Cyabra’s Fake News Detector

Cyabra’s Fake News Detector

by , Staff Writer @lauriesullivan, April 5, 2018

Since search and social media have become entwined, marketers spearheading campaigns on Facebook and other social media sites for their brands may want to know about a little-known company based in Israel that says it has technology to detect fake news and fraud about brands on social platforms.  

Cyabra's Fake News Detector | DeviceDaily.com

The technology comes from veterans of Israel’s elite security and intelligence units who have accumulated 25 years of experience in online identity thefts and through their military service and activity in business intelligence companies.

Ram Ben Barak, former deputy director of the Mossad are among these entrepreneurs who built the company called Cyabra, which has raised about $600,000 out of $1 million in seed funding from investors.
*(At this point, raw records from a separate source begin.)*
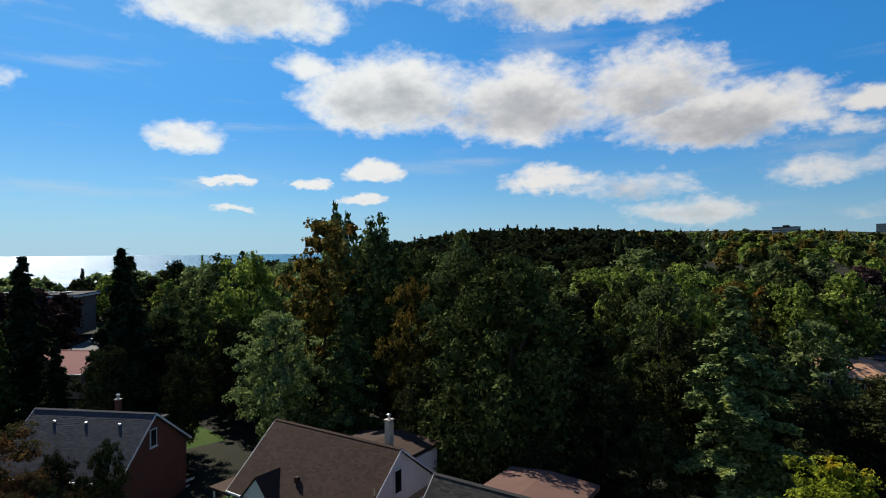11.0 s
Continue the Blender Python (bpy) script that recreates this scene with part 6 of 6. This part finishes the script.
flat_thing("rubber_mat", boxes((-0.7, 1.0, 18.2, 18.5, 0.03, 0.045), bevel=0.004), M_DARKPLASTIC, "dark rubber strip on the drive at the garage", "mat")
rr = random.Random(8)
bm = bmesh.new()
for i in range(90):
    a, d = rr.uniform(0, 6.28), abs(rr.gauss(0, 0.45))
    x, y, s = -1.9 + 0.62 * d * math.cos(a), 17.0 + 0.42 * d * math.sin(a), rr.uniform(0.012, 0.05)
    prism(bm, [(x + s * math.cos(t) * rr.uniform(0.6, 1.4), y + s * 0.7 * math.sin(t) * rr.uniform(0.6, 1.4)) for t in np.linspace(0, 6.28, 7, endpoint=False)], "z", 0.029, 0.0335 + 0.0004 * (i % 5))
tagged(flat_thing("cement_stain", bm, M_PATCH, "", ""), "pale dried cement stain on the drive", "stain", kind="stuff")


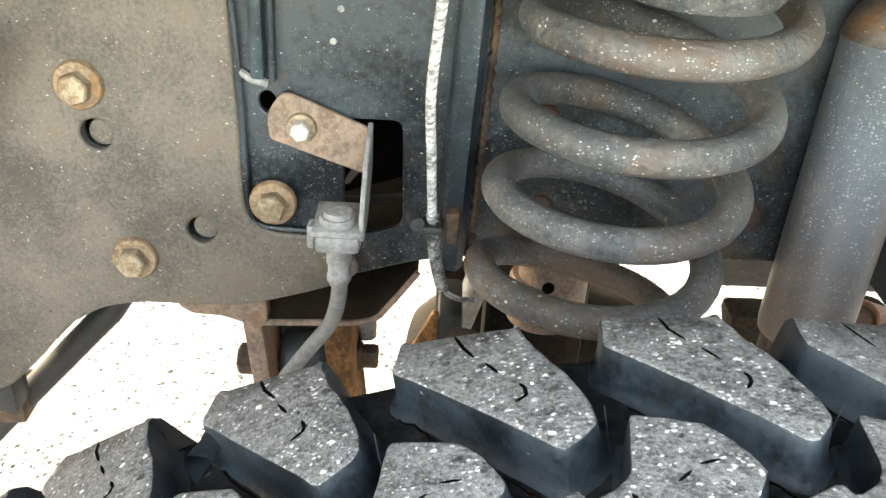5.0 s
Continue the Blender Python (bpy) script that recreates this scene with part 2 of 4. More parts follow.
def figure(n, link):
    """Helpers for a stain's outline: sums of values, a ragged x and z, and a soft step."""
    def calc(kind, a, b=0.0):
        node = n.new("ShaderNodeMath")
        node.operation = kind
        for socket, value in zip(node.inputs, (a, b)):
            if isinstance(value, (int, float)):
                socket.default_value = value
            else:
                link(value, socket)
        return node.outputs[0]

    at = n.new("ShaderNodeTexCoord").outputs["Object"]
    split = n.new("ShaderNodeSeparateXYZ")
    link(at, split.inputs[0])

    def rough(size, amount, detail=5.0):
        node = n.new("ShaderNodeTexNoise")
        node.inputs["Scale"].default_value, node.inputs["Detail"].default_value = size, detail
        node.inputs["Roughness"].default_value = 0.65
        link(at, node.inputs["Vector"])
        return calc("MULTIPLY", calc("SUBTRACT", node.outputs["Fac"], 0.5), amount)

    def step(value, low, high):
        node = n.new("ShaderNodeMapRange")
        node.interpolation_type = "SMOOTHSTEP"
        link(value, node.inputs["Value"])
        node.inputs["From Min"].default_value, node.inputs["From Max"].default_value = low, high
        return node.outputs["Result"]

    return calc, split.outputs["X"], split.outputs["Z"], rough, step


def oil_patch(n, link):
    """A patch on the shield: a peak at its front edge, sloping down behind, with a ragged border."""
    calc, x, z, rough, step = figure(n, link)
    sway = rough(45.0, 0.020)
    x, z = calc("ADD", x, sway), calc("ADD", z, sway)
    away = calc("SUBTRACT", x, 0.4505)
    slope = calc("ADD", calc("MULTIPLY", calc("ABSOLUTE", away), -1.5), 0.777)
    slope = calc("ADD", slope, calc("MULTIPLY", calc("MINIMUM", away, 0.0), 1.5))
    top = calc("MAXIMUM", slope, 0.694)
    front = calc("ADD", calc("MULTIPLY", calc("MAXIMUM", calc("SUBTRACT", 0.70, z), 0.0), 0.16), 0.4385)
    inside = calc("MINIMUM", calc("SUBTRACT", top, z), calc("SUBTRACT", x, front))
    return calc("MULTIPLY", step(inside, -0.006, 0.010), calc("MINIMUM", calc("ADD", calc("ADD", rough(500.0, 0.45, 3.0), rough(35.0, 0.4)), calc("ADD", calc("MULTIPLY", calc("SUBTRACT", z, 0.70), 2.6), 0.98)), 1.0))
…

The Israeli startup’s technology offers real-time threat detection on social media platforms to help brands protect their public identities against disinformation.

Coca-Cola, Mercedes, and Turner — three top brands that sponsor a “commercialization program” called The Bridge — have recognized Cyabra’s technology, choosing the company as one of the 12 participating startups to participate in the Bridge 2018 Accelerator Program

The program bridges the gap between the Israeli entrepreneurial community and major global markets such as United States, Europe, Africa, and the Pacific.

Dan Brahmy, cofounder and chief executive officer at Cyabra, wrote in an email to Search Insider that Coca-Cola is not using Cyabra’s product yet, but the two companies have entered into “advanced commercial conversations.”

Cyabra’s unnamed clients include large businesses and international corporations, political parties, and politicians worldwide.

The Bridge program lasts for seven months and provides guidance, business mentors from a variety of fields, contacts with all three sponsors and provides exclusive access to launch a pilot within the company.

The platform provides information about hostile social media activity in early stages. It can present data on the overall threat facing it, such as the number of fake users, the estimated amount of money invested in the attack, and a high probability of determining the cause of the activity.

It also can detect data breaches like the Cambridge Analytica scandal, where Facebook estimates information of up to 87 million people — mostly in the U.S. — may have been improperly shared with the firm.

The data collected can detect false campaigns as well as whether it causes public pressure on social networks, is the defamatory digital campaign on social networks against a politician or a party, or whether there are sponsored slanders by business companies against each other.

Cyabra, founded in 2017, uses artificial intelligence and machine learning to determine whether the posts contain fake information and whether they’re coming from fake profiles. Hundreds of parameters are examined by algorithms. Each piece of information is rates. The data is gathered into a report provided to the customer.